____ Dataset

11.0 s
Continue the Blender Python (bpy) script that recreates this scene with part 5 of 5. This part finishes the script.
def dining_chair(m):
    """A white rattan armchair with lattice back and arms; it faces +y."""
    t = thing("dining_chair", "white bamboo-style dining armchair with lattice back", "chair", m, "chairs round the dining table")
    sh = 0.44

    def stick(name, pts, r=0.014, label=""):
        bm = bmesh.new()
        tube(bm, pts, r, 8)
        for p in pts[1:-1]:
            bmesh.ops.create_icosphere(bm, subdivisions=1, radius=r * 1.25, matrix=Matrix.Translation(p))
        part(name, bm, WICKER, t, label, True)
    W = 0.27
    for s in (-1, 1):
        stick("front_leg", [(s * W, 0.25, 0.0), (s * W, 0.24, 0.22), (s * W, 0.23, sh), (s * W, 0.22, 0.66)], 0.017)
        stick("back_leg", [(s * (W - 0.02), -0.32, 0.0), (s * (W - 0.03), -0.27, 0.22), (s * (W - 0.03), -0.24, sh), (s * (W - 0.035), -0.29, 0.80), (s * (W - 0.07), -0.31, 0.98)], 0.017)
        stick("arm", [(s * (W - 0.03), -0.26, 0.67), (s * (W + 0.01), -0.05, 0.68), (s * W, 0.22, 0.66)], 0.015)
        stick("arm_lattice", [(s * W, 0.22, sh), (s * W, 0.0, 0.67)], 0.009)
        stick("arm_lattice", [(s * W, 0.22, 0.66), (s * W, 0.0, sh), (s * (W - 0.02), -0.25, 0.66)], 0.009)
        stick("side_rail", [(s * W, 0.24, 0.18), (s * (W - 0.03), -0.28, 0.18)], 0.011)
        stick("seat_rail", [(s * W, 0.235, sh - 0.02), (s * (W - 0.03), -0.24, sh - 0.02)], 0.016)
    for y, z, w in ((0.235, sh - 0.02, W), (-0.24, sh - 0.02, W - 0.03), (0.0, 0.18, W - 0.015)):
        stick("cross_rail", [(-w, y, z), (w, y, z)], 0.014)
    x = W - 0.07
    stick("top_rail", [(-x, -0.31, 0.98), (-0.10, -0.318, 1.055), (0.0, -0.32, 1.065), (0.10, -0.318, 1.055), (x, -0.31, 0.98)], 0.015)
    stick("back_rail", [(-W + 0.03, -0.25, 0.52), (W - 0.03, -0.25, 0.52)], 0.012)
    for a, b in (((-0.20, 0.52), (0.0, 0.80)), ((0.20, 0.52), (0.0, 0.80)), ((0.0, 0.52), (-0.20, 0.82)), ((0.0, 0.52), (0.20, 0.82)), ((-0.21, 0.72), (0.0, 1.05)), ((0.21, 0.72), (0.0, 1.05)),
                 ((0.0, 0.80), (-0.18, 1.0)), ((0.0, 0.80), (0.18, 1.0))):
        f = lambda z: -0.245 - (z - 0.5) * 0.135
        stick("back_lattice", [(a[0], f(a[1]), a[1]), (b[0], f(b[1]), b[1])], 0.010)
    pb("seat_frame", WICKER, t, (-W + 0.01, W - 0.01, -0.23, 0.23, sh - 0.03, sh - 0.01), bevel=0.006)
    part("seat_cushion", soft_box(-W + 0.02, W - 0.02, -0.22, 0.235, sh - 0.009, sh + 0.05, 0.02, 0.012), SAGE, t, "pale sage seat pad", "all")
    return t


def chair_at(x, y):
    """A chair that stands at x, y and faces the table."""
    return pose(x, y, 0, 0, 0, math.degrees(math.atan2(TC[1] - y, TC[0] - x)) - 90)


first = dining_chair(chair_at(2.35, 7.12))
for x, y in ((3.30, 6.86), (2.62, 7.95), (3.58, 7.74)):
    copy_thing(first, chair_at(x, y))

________
____ Dataset

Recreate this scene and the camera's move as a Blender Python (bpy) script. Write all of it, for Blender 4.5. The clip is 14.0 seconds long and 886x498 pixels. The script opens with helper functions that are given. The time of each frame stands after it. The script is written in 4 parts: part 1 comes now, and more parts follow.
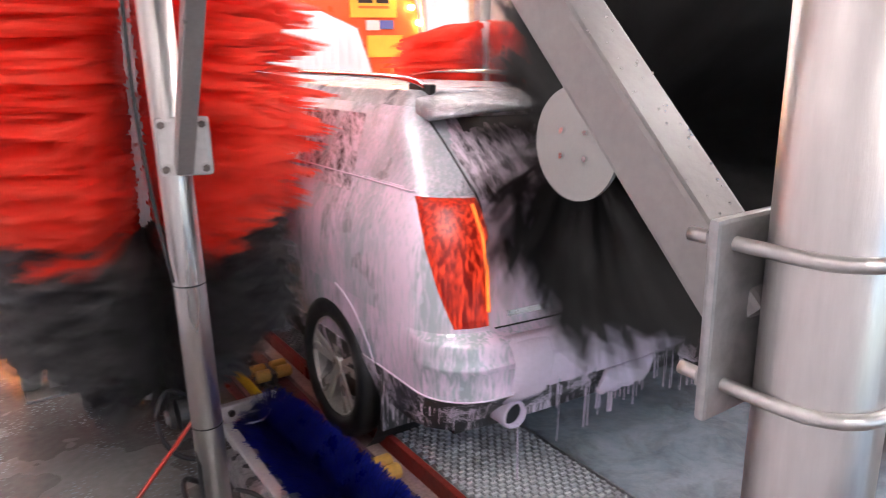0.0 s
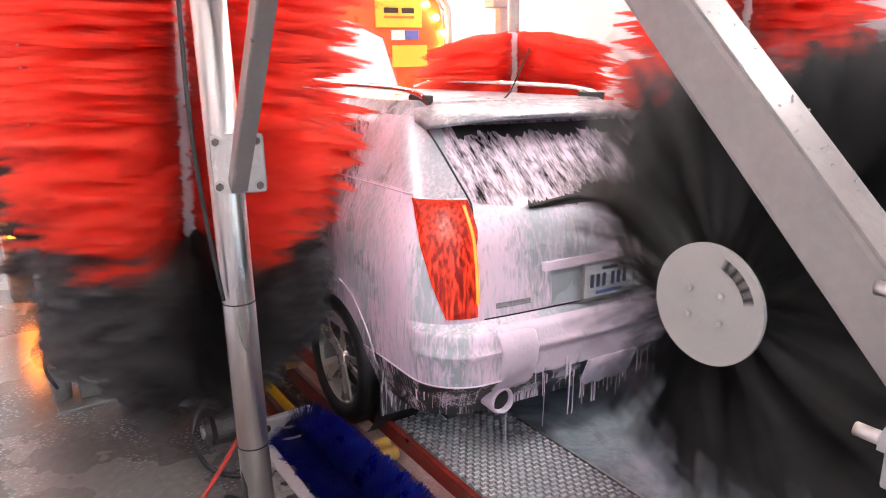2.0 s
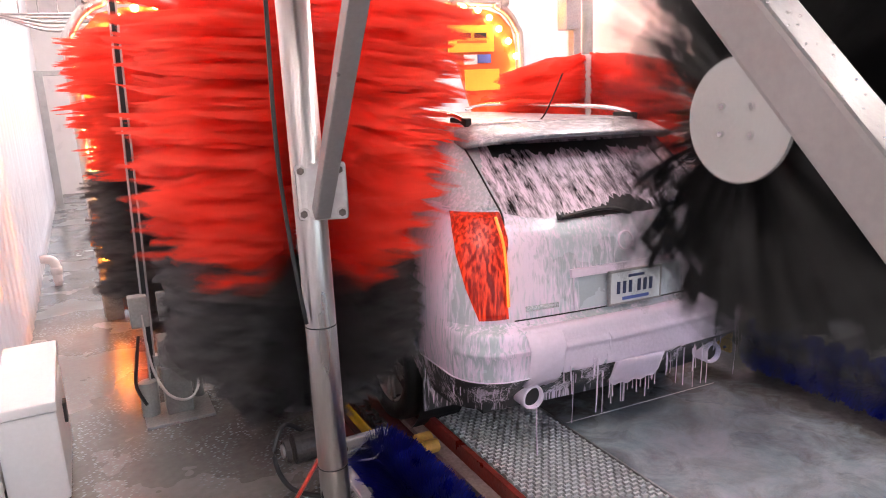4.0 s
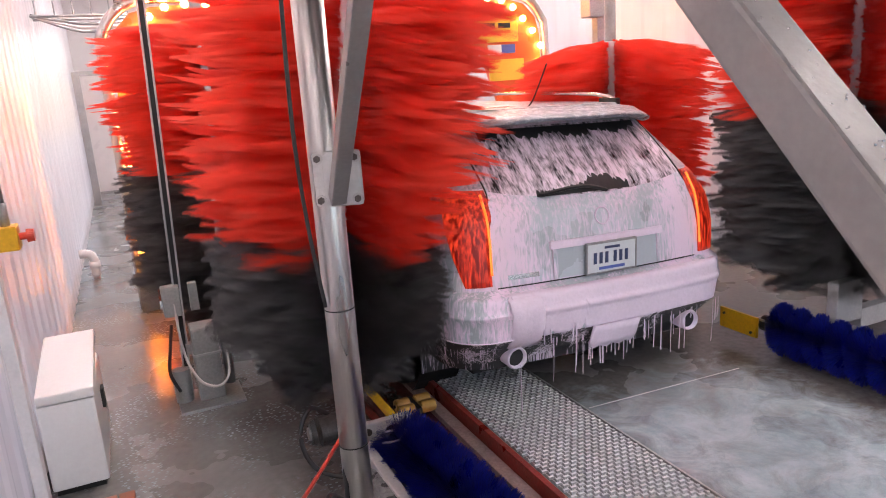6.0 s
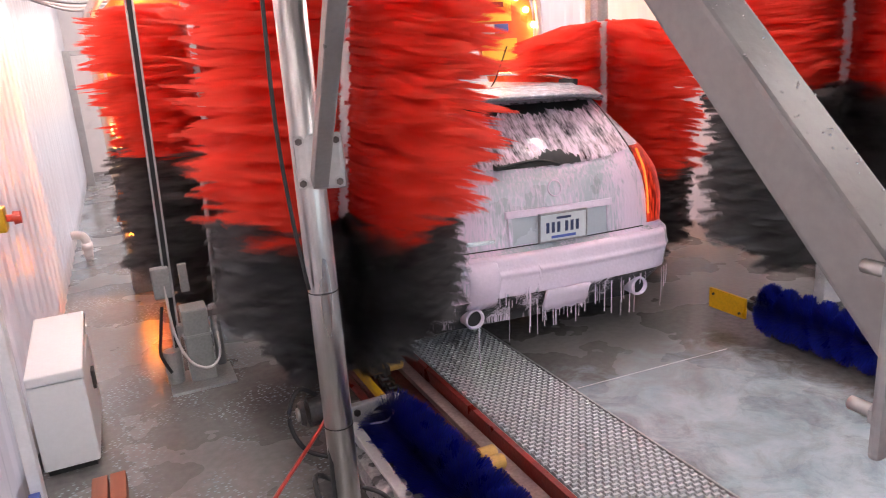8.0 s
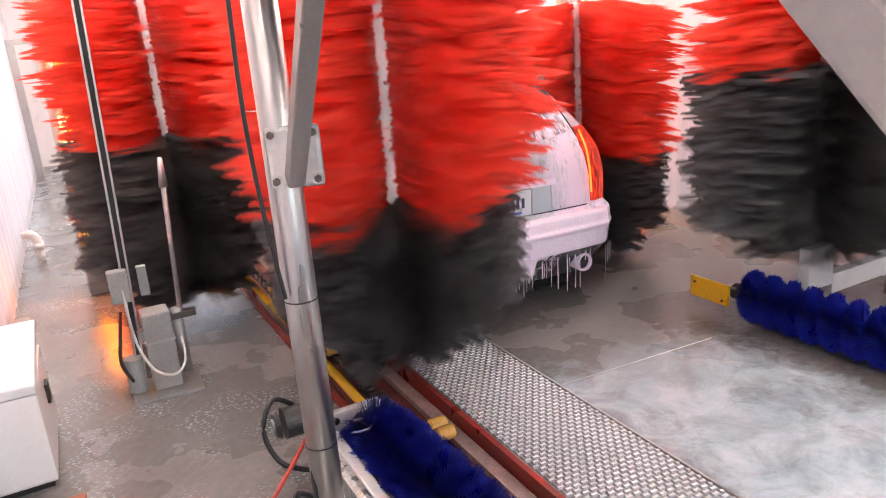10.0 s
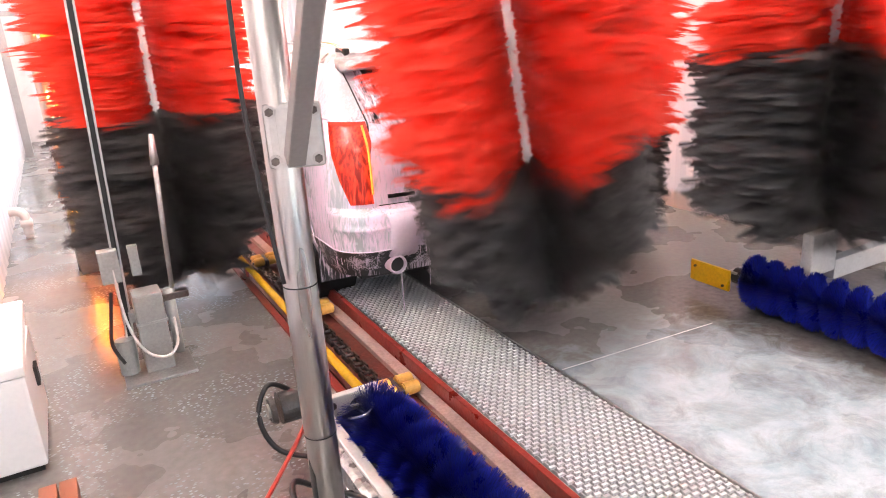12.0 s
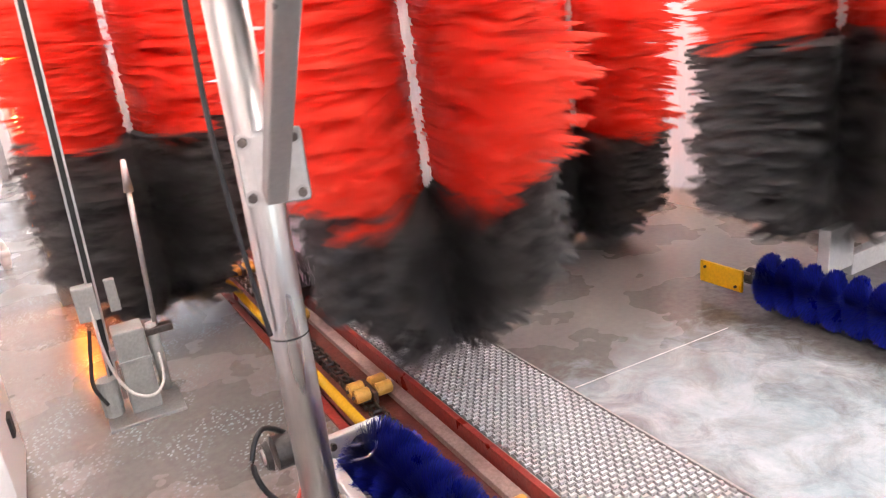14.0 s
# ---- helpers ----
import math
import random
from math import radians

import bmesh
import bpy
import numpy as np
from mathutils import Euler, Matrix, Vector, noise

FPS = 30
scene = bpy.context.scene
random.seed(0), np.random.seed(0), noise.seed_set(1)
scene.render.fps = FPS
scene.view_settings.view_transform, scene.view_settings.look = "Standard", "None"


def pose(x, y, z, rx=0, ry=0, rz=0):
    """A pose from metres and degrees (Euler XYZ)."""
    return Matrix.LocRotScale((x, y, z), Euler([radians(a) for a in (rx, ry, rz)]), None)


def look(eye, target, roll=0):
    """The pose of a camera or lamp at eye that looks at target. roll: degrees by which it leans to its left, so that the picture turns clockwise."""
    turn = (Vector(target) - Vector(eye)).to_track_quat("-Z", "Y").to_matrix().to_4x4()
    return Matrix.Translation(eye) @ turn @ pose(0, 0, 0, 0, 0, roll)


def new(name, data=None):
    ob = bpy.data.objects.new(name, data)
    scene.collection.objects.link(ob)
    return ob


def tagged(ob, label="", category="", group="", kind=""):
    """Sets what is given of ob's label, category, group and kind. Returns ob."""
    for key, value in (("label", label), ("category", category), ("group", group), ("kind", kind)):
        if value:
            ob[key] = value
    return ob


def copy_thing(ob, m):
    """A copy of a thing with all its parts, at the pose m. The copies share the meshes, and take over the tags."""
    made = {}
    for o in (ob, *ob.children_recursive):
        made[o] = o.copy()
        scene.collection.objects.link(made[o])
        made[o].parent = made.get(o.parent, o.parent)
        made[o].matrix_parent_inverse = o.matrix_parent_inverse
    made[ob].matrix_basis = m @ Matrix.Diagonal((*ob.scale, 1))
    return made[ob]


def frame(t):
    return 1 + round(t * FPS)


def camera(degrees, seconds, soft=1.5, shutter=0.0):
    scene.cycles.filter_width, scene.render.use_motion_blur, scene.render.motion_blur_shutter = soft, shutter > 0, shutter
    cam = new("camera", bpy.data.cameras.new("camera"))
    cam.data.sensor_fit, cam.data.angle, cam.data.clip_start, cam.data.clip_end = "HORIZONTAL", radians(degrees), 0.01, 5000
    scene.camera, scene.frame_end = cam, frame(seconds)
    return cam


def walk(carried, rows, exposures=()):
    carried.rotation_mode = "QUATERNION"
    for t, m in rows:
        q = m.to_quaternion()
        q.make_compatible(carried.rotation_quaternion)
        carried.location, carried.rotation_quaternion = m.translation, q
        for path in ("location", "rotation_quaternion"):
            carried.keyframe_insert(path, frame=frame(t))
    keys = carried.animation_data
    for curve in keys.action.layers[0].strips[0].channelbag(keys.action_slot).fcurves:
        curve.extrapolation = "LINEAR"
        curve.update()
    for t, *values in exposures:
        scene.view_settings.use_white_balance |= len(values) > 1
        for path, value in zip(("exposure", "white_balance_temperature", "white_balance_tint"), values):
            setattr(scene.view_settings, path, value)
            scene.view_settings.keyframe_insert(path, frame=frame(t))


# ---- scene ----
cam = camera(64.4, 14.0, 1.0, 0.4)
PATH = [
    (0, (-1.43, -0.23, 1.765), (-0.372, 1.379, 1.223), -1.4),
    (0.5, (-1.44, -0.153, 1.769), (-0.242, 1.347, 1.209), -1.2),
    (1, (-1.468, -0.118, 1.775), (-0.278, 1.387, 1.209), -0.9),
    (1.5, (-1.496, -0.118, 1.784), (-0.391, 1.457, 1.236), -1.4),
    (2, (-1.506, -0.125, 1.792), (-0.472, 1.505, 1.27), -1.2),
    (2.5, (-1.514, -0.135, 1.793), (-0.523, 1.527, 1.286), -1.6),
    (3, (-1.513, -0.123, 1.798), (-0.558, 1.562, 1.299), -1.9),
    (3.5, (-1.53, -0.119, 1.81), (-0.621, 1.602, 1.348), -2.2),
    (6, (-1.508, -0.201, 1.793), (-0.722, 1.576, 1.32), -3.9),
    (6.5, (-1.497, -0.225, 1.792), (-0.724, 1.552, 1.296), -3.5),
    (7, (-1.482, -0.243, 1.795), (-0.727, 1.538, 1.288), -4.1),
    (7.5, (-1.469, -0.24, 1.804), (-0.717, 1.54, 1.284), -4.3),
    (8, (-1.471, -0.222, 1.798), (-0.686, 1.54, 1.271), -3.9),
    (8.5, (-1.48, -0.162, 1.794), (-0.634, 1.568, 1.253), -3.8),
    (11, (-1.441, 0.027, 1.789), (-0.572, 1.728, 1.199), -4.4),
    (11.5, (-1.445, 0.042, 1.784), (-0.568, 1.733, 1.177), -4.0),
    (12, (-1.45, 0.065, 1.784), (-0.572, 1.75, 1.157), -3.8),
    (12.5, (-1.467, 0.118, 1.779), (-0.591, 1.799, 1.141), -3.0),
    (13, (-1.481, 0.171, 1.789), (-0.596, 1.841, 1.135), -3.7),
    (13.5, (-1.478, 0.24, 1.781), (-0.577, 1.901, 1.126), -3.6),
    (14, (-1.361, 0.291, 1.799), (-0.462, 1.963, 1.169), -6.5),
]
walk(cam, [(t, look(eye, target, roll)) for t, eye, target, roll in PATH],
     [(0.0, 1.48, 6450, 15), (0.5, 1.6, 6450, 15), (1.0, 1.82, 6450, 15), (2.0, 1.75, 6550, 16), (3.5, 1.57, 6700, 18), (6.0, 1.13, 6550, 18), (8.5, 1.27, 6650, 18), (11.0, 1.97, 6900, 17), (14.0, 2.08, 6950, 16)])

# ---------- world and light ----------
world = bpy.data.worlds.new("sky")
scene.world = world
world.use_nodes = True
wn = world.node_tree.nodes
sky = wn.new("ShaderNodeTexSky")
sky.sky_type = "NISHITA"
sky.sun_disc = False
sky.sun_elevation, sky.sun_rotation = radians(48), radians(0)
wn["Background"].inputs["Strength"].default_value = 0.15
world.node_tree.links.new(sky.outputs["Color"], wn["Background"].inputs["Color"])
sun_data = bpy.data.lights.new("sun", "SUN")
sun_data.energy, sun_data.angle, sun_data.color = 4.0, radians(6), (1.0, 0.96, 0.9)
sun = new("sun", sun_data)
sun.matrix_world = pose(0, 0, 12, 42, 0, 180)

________

Set exercise => How many lines in the records above contain the word "degrees"? Give only the number.

The answer => 5